Definition
Gyroscopic instruments that display the aircraft's pitch and bank relative to the natural horizon. The most familiar example is the attitude indicator, which uses a gyro spinning in the horizontal plane to provide a stable reference against which the aircraft's movements can be shown.
Plain English
Cockpit instruments that use a spinning wheel inside them to show whether the aircraft's nose is pointing up, down, left, or right compared to level flight.
Context Anchor
Seen in discussions of attitude indicators and gyroscopic flight instruments, especially in instrument flying when the pilot cannot rely on outside visual references.
Derivation
From the gyroscope's property of rigidity in space — a fast-spinning wheel resists changes in its orientation, so it stays put while the aircraft moves around it.
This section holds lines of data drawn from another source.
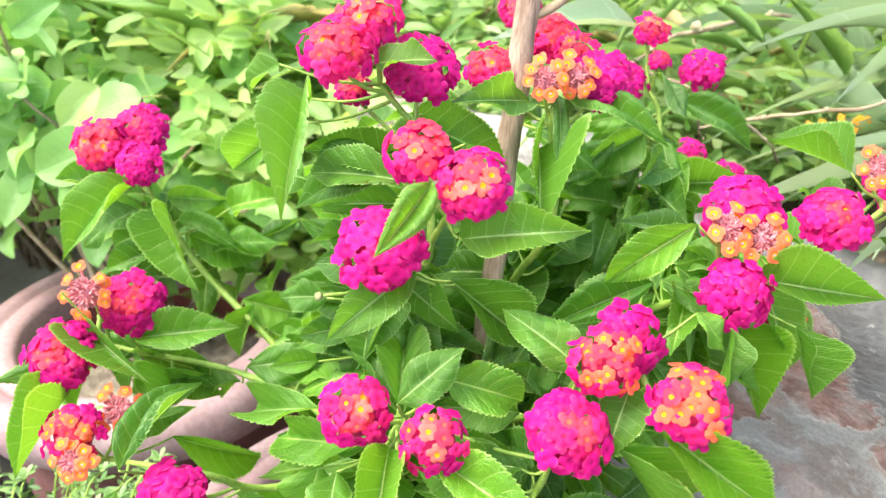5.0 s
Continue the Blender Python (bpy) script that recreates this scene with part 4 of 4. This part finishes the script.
def dry_branch():
    ob = root("dry_branch", (0.62, 1.0, 0.42), "bare arching brown branch with pale nodes", "branch")
    r = random.Random(8)
    for pts, r0, r1 in ((((0.62, 1.0, 0.42), (0.46, 0.93, 0.55), (0.34, 0.86, 0.60), (0.22, 0.795, 0.600), (0.165, 0.79, 0.572)), 0.0027, 0.0016),
                        (((0.50, 0.80, 0.45), (0.40, 0.72, 0.56), (0.305, 0.665, 0.575), (0.253, 0.71, 0.553), (0.225, 0.74, 0.535)), 0.0018, 0.0012),
                        (((0.165, 0.75, 0.585), (0.22, 0.73, 0.565), (0.27, 0.735, 0.535), (0.30, 0.75, 0.50)), 0.0014, 0.001),
                        (((0.20, 0.74, 0.572), (0.225, 0.76, 0.54), (0.25, 0.79, 0.49)), 0.0014, 0.001)):
        path = smooth_path(pts, 8)
        bm = bmesh.new()
        path = [q + Vector((noise.noise(q * 40), 0, noise.noise(q * 40 + Vector((5, 0, 0))))) * 0.004 for q in path]
        tube(bm, path, r0, r1, 7, 0.22, 4)
        part("twig", bm, TWIG, ob)
        for p in path[3:-2:5]:
            bm = bmesh.new()
            bmesh.ops.create_icosphere(bm, subdivisions=1, radius=r0 * 1.1)
            part("node", bm, SEED, ob, m=Matrix.Translation(p + Vector((0, -r0 * 0.4, r0 * 0.7))))


def seed_head(at, radius, long=0.06):
    ob = root("seed_head", at, "round dry pale brown seed head", "seed head", "seed heads")
    c = Vector(at)
    bm = bmesh.new()
    bmesh.ops.create_icosphere(bm, subdivisions=3, radius=radius)
    for v in bm.verts:
        v.co *= 1 + 0.3 * noise.noise(v.co * 420) + 0.3 * noise.noise(v.co * 1500)
    part("head", bm, SEED, ob, m=Matrix.Translation(c))
    bm = bmesh.new()
    tube(bm, smooth_path([c, c + Vector((0.1, 0.16, -0.35)) * long, c + Vector((0.3, 0.5, -1)) * long], 4), 0.0009, 0.0011, 5)
    part("stalk", bm, TWIG, ob)


def purslane(at, rad, seed, label):
    """Trailing small-leaved succulent filling its pot; the leaves are past counting."""
    r = random.Random(seed)
    ob = root("trailing_purslane", at, label, "plant", "small succulents")
    data = [leaf_data("spoon", 4, 1, 0, 0.2, d, 0, 0, 0, thick=0.12, seed=i) for i, d in enumerate((0.1, 0.4, -0.2))]
    mats = []
    c = Vector(at)
    for i in range(130):
        a, q = r.uniform(0, math.tau), rad * math.sqrt(r.random())
        o = c + Vector((q * 0.75 * math.cos(a), q * 0.75 * math.sin(a), 0))
        tip = c + Vector((q * 1.25 * math.cos(a), q * 1.25 * math.sin(a), r.uniform(0.03, 0.10)))
        path = smooth_path([o, o.lerp(tip, 0.6) + Vector((0, 0, 0.02)), tip], 4)
        bm = bmesh.new()
        tube(bm, path, 0.0011, 0.0008, 5)
        part("stem", bm, STEM, ob)
        for b, t, s, n in spray(o.lerp(tip, -0.1), tip, 30, 0.002, 0.0110, r, 0.1, (0, -0.2, 1)):
            mats.append((r.randrange(3), leaf_pose(b, t, s * 0.62, n)))
        for k in range(5):
            d = Vector((math.cos(k * 1.26), math.sin(k * 1.26), 0.6)).normalized()
            mats.append((0, leaf_pose(tip, tip + d * 0.010, 0.0065, (0, 0, 1))))
    part_ob = new("leaves", scattered("leaves", data, mats, SUCC))
    place(part_ob, ob)
    tagged(part_ob, "small pale green fleshy leaves", kind="stuff")


def dark_bush(at):
    """A dark green small-leaved bush in the shade of the hedge."""
    r = random.Random(17)
    ob = root("small_bush", at, "dark green small leaved bush in a glazed pot", "bush")
    data = [leaf_data("round", 5, 1, 0, 0.2, d, 0, 0, 0, seed=i) for i, d in enumerate((0.1, 0.4, 0.2))]
    c, mats = Vector(at), []
    for i in range(90):
        tip = c + Vector((r.uniform(-0.2, 0.16), r.gauss(0.04, 0.06), r.uniform(0.03, 0.17)))
        bm = bmesh.new()
        tube(bm, smooth_path([c, c.lerp(tip, 0.5) + Vector((0, 0, 0.02)), tip], 3), 0.0018, 0.001, 5)
        part("stem", bm, TWIG, ob)
        for b, t, s, n in spray(c.lerp(tip, 0.4), tip, 14, 0.003, 0.018, r):
            mats.append((r.randrange(3), leaf_pose(b, t, s * 0.7, n)))
    lv = new("leaves", scattered("leaves", data, mats, DARK))
    place(lv, ob)
    tagged(lv, "small dark green leaves", kind="stuff")


def jade_plant(at, seed, spread, count):
    r = random.Random(seed)
    ob = root("jade_succulent", at, "dull green succulent with thick spoon shaped leaves", "succulent", "jade succulents")
    me = [data_mesh("leaf", *leaf_data("spoon", 8, 2, 0, 0.15, d, 0, 0, 0, thick=0.16, seed=i), JADE) for i, d in enumerate((0.1, 0.5, -0.2))]
    c = Vector(at)
    for i in range(count):
        a = i * 2.4
        q = spread * math.sqrt(r.random())
        p = c + Vector((q * math.cos(a), q * math.sin(a), r.uniform(0.0, 0.09) - (0.06 if q > 0.1 else 0)))
        d = Vector((math.cos(a), math.sin(a), r.uniform(0.3, 1.4))).normalized()
        s = r.uniform(0.028, 0.045)
        place(new("leaf", me[i % 3]), ob, leaf_pose(p, p + d * s, s * 0.78, (-d.x * d.z, -d.y * d.z - 0.2, 1)))
    bm = bmesh.new()
    tube(bm, [c - Vector((0, 0, 0.03)), c + Vector((0, 0, 0.03)), c + Vector((0, 0, 0.07))], 0.008, 0.005, 7)
    part("stem", bm, TWIG, ob)


ground()
slab()
wall_back = back_wall()
pot((-0.025, 0.52, 0.0), 0.170, 0.30, "faded pink clay pot holding the lantana and grey soil", TERRA, TERRA_IN, 0.035, rim_w=0.045)
pot((-0.285, 0.79, 0.0), 0.172, 0.32, "red clay pot with a broad grooved pink rim and dark soil", CLAY, TERRA_IN, 0.06, rim_w=0.052)
pot((-0.33, 0.485, 0.0), 0.100, 0.235, "small faded clay pot full of purslane", TERRA, TERRA_IN, 0.02, rim_w=0.018)
pot((-0.58, 0.785, 0.0), 0.115, 0.26, "pale clay pot with a thick leaved succulent", TERRA, TERRA_IN, 0.03)
pot((-0.725, 0.975, 0.0), 0.125, 0.27, "blue grey glazed pot among the shrubs", GREYPOT, TERRA_IN, 0.05)
stick()
leafy_shrub((-0.30, 0.80, 0.27), "leafy green shrub with rounded leaves and thin brown twigs", 21, (-0.52, -0.13, 0.74, 0.98, 0.38, 0.66), 26, 0.050, 0.60, ROUND,
            (((-0.222, 0.709, 0.573), (-0.275, 0.704, 0.566), 0.036), ((-0.246, 0.680, 0.545), (-0.305, 0.671, 0.526), 0.044), ((-0.244, 0.670, 0.493), (-0.246, 0.699, 0.445), 0.036), ((-0.268, 0.745, 0.572), (-0.303, 0.728, 0.542), 0.030)))
leafy_shrub((-0.56, 1.14, 0.20), "tall pale green shrub with brown twigs behind the pots", 22, (-0.95, -0.34, 0.90, 1.16, 0.44, 0.82), 26, 0.056, 0.50, ROUND)
# these leaves carry their sunlight in the lime colour
leafy_shrub((-0.74, 1.16, 0.15), "sunlit shrub with large yellow green leaves", 23, (-0.84, -0.60, 0.96, 1.10, 0.50, 0.72), 7, 0.075, 0.42, LIME,
            (((-0.635, 1.003, 0.540), (-0.669, 0.939, 0.430), 0.052), ((-0.675, 1.019, 0.580), (-0.628, 1.012, 0.532), 0.034)))
purslane((-0.32, 0.485, 0.235), 0.12, 31, "pale green trailing purslane spilling over its pot")
jade_plant((-0.57, 0.785, 0.255), 41, 0.125, 150)
dark_bush((-0.72, 0.99, 0.26))
bedding("bedding_plants", "pale green leafy bedding plants", 51, (-1.6, 1.4, 1.15, 1.6, 0.2, 0.68), 900, 14, 0.055, 0.42, PALE)
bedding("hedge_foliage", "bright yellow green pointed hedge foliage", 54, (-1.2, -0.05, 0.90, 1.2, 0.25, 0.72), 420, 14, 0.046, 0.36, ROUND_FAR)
bedding("bedding_plants", "soft light green leafy plants in the bed behind the slab", 52, (0.0, 1.0, 0.80, 1.15, 0.44, 0.58), 420, 14, 0.030, 0.34, BED)
bedding("grass_blades", "thin pale green grassy blades in the bed", 55, (0.05, 0.95, 0.80, 1.2, 0.48, 0.66), 130, 6, 0.10, 0.05, BED, "strap")
bedding("grass_blades", "thin yellow green grassy stems behind the lantana", 56, (-0.3, 0.2, 0.92, 1.2, 0.42, 0.64), 90, 6, 0.11, 0.045, BED, "strap")
bedding("bedding_plants", "light green leafy sprigs behind the lantana", 57, (-0.22, 0.10, 0.80, 0.96, 0.36, 0.55), 90, 12, 0.042, 0.40, PALE)
bedding("bedding_plants", "light green leafy plants beside the brick wall", 53, (-0.25, 0.16, 0.95, 1.2, 0.30, 0.60), 150, 14, 0.05, 0.30, BED)
near_blades(strap_plant((0.46, 0.72, 0.42), "tall plant with long narrow pale green leaves", 30, 61))
bedding("dry_grass", "pale straw coloured dry grass stalks in the bed", 58, (-0.30, 0.60, 0.86, 1.15, 0.50, 0.66), 26, 4, 0.13, 0.012, STRAW, "strap")
strap_plant((0.40, 0.90, 0.42), "tall plant with narrow grey green leaves", 26, 62)
strap_plant((0.62, 0.62, 0.40), "tall plant with long narrow drooping leaves", 30, 63)
dry_branch()
blue_flower((0.302, 0.56, 0.648))
pompon((0.302, 0.522, 0.621), 0.0155)
yr = random.Random(4)
small_yellow((0.327, 0.722, 0.532), yr, 0.025)
small_yellow((0.36, 0.73, 0.535), yr, 0.02)
small_yellow((0.12, 1.05, 0.60), yr, 0.02)
seed_head((0.235, 0.78, 0.562), 0.0062)
seed_head((0.225, 0.79, 0.608), 0.0042, 0.008)
seed_head((-0.15, 1.0, 0.58), 0.009)


def yellow_leaf():
    v, f, u = leaf_data("ovate", 12, 2, 0, 0.3, 0.5, 0.08, 0.2, 0)
    ob = new("fallen_leaf", data_mesh("fallen_leaf", v, f, u, YELLOWED))
    place(ob, None, leaf_pose((-0.525, 0.84, 0.405), (-0.478, 0.825, 0.365), 0.042, (0.1, -0.8, 0.5)))
    tagged(ob, "large yellowed leaf caught among the pots", "leaf")


yellow_leaf()


def bricks():
    """Courses of brick on the wall; the nearest as pieces of their own."""
    r = random.Random(77)
    shapes = []
    for s in range(4):
        bm = bmesh.new()
        bmesh.ops.create_cube(bm, size=1)
        bmesh.ops.scale(bm, vec=(0.222, 0.03, 0.068), verts=bm.verts)
        bmesh.ops.bevel(bm, geom=list(bm.edges), offset=0.004, segments=1, affect="EDGES")
        for v in bm.verts:
            v.co += Vector((r.uniform(-0.0015, 0.0015), r.uniform(-0.001, 0.001), r.uniform(-0.0015, 0.0015)))
        shapes.append(to_mesh("brick", bm, BRICK, smooth=False))
    for j in range(8):
        for i in range(-9, 10):
            x = i * 0.234 + (0.117 if j % 2 else 0)
            ob = new("brick", shapes[r.randrange(4)])
            place(ob, wall_back, Matrix.Translation((x, 1.668 + r.uniform(-0.003, 0.003), 0.04 + j * 0.08)))


bricks()
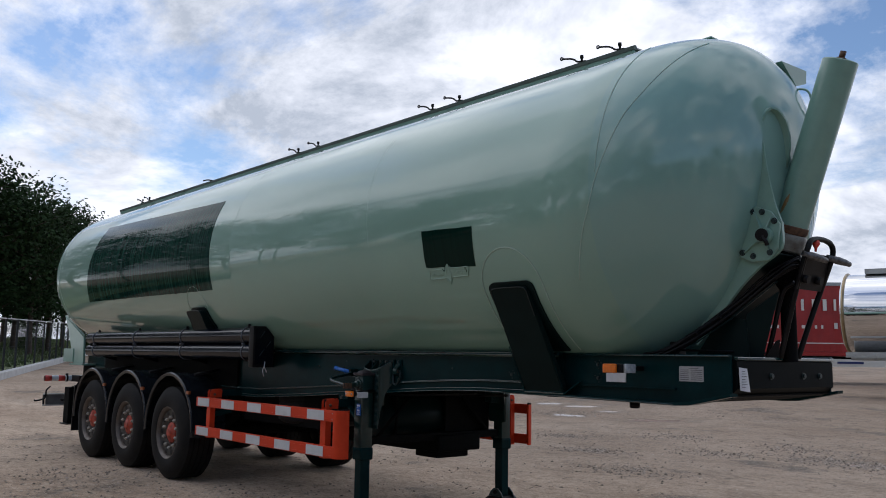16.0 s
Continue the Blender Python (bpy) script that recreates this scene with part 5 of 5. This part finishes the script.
def leaf_clump(bm, c, r, n, spread):
    for _ in range(n):
        d = V(random.gauss(0, 1), random.gauss(0, 1), random.gauss(0, 1)).normalized()
        p = c + d * spread * random.random() ** 0.4
        u = V(random.gauss(0, 1), random.gauss(0, 1), random.gauss(0, 0.6)).normalized()
        w = u.orthogonal().normalized()
        s = r * random.uniform(0.6, 1.3)
        t = bm.verts.new(p + u * s)
        a = bm.verts.new(p + w * s * 0.55)
        e = bm.verts.new(p - u * s * 0.8 + d * s * 0.3)
        b = bm.verts.new(p - w * s * 0.55)
        bm.faces.new((t, a, e, b))


def tree_meshes(seed, height, width, base, leaf, size=0.14, count=110):
    """Trunk with limbs, and a crown of loose clumps with gaps."""
    random.seed(seed)
    bm = B()
    top = V(random.uniform(-0.4, 0.4), random.uniform(-0.4, 0.4), height * 0.9)
    path = [V(0, 0, -0.2), V(0.1, 0.05, height * 0.25), V(top.x * 0.5, top.y * 0.6, height * 0.6), top]
    pts = curve_pts(path, 5)
    k = len(pts)
    sweep(bm, pts, 0.2, 8, True, [(0.004 if height > 15 else 0.018) * height * (1 - 0.9 * i / (k - 1)) for i in range(k)])
    centres = []
    n = 26
    for i in range(n):
        h = base + (0.97 - base) * (i + random.random()) / n
        t = (h - base) / (1 - base)
        reach = width * (0.35 + 1.1 * math.sin(math.pi * min(1, t * 0.88 + 0.10))) * 0.62 * random.uniform(0.55, 1.12)
        ang = i * 2.4 + random.uniform(-0.5, 0.5)
        z0 = h * height * 0.86
        st = V(0.05, 0.03, z0 * 0.93)
        en = V(math.cos(ang) * reach, math.sin(ang) * reach, z0 + reach * 0.35)
        sweep(bm, curve_pts([st, st.lerp(en, 0.5) + V(0, 0, 0.15 * reach * 0.5), en], 3), 0.05, 5, False, [0.010 * height * 0.5 * (1 - 0.8 * j / 6) for j in range(7)])
        for f in (0.45, 0.75, 1.0):
            centres.append((st.lerp(en, f), (0.55 + 0.5 * random.random()) * width * 0.28))
    centres.append((top + V(0, 0, 0.3), width * 0.22))
    trunk = mesh_of(bm, "trunk", M_BARK)
    bm = B()
    for c, s in centres:
        leaf_clump(bm, c, size, count, s)
    crown = mesh_of(bm, "crown", leaf)
    return trunk, crown


TREES = [tree_meshes(11, 12.0, 5.2, 0.27, M_PINE), tree_meshes(23, 13.5, 5.8, 0.25, M_PINE), tree_meshes(37, 9.0, 5.6, 0.16, M_LEAF), tree_meshes(51, 10.5, 5.0, 0.18, M_LEAF), tree_meshes(67, 24.0, 7.0, 0.33, M_PINE, 0.20, 62),
         tree_meshes(71, 9.0, 5.4, 0.16, M_OLIVE, 0.085, 150), tree_meshes(83, 10.5, 5.0, 0.18, M_OLIVE, 0.085, 150)]
random.seed(5)


def add_tree(k, x, y, s=1.0, rot=0.0, group="trees round the yard"):
    t = thing("tree", (x, y, ground_z(x, y)), ("tall dark green tree with a dense crown" if k < 2 else "tall pine with a bare lower trunk" if k == 4 else "bushy green broadleaf tree at the yard's edge"), "tree", group)
    t.rotation_euler = (0, 0, rot)
    t.scale = (s, s, s)
    for nm, me in zip(("trunk", "crown"), TREES[k]):
        ob = new(nm, me)
        ob.parent = t
    return t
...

That stable reference is what lets the instrument show attitude.
Why Pilots Care
They provide the primary visual reference for maintaining aircraft orientation when outside visual cues are unavailable.
Intuition Check
Do not read “attitude” as emotional state here. In this context, attitude means the airplane’s physical position relative to the horizon.
Example Sentence 1
Entering the cloud layer, the pilot transitioned to the attitude gyros to maintain wings level.
Example Sentence 2
Loss of the attitude gyros forced the pilot onto partial-panel instruments for the remainder of the approach.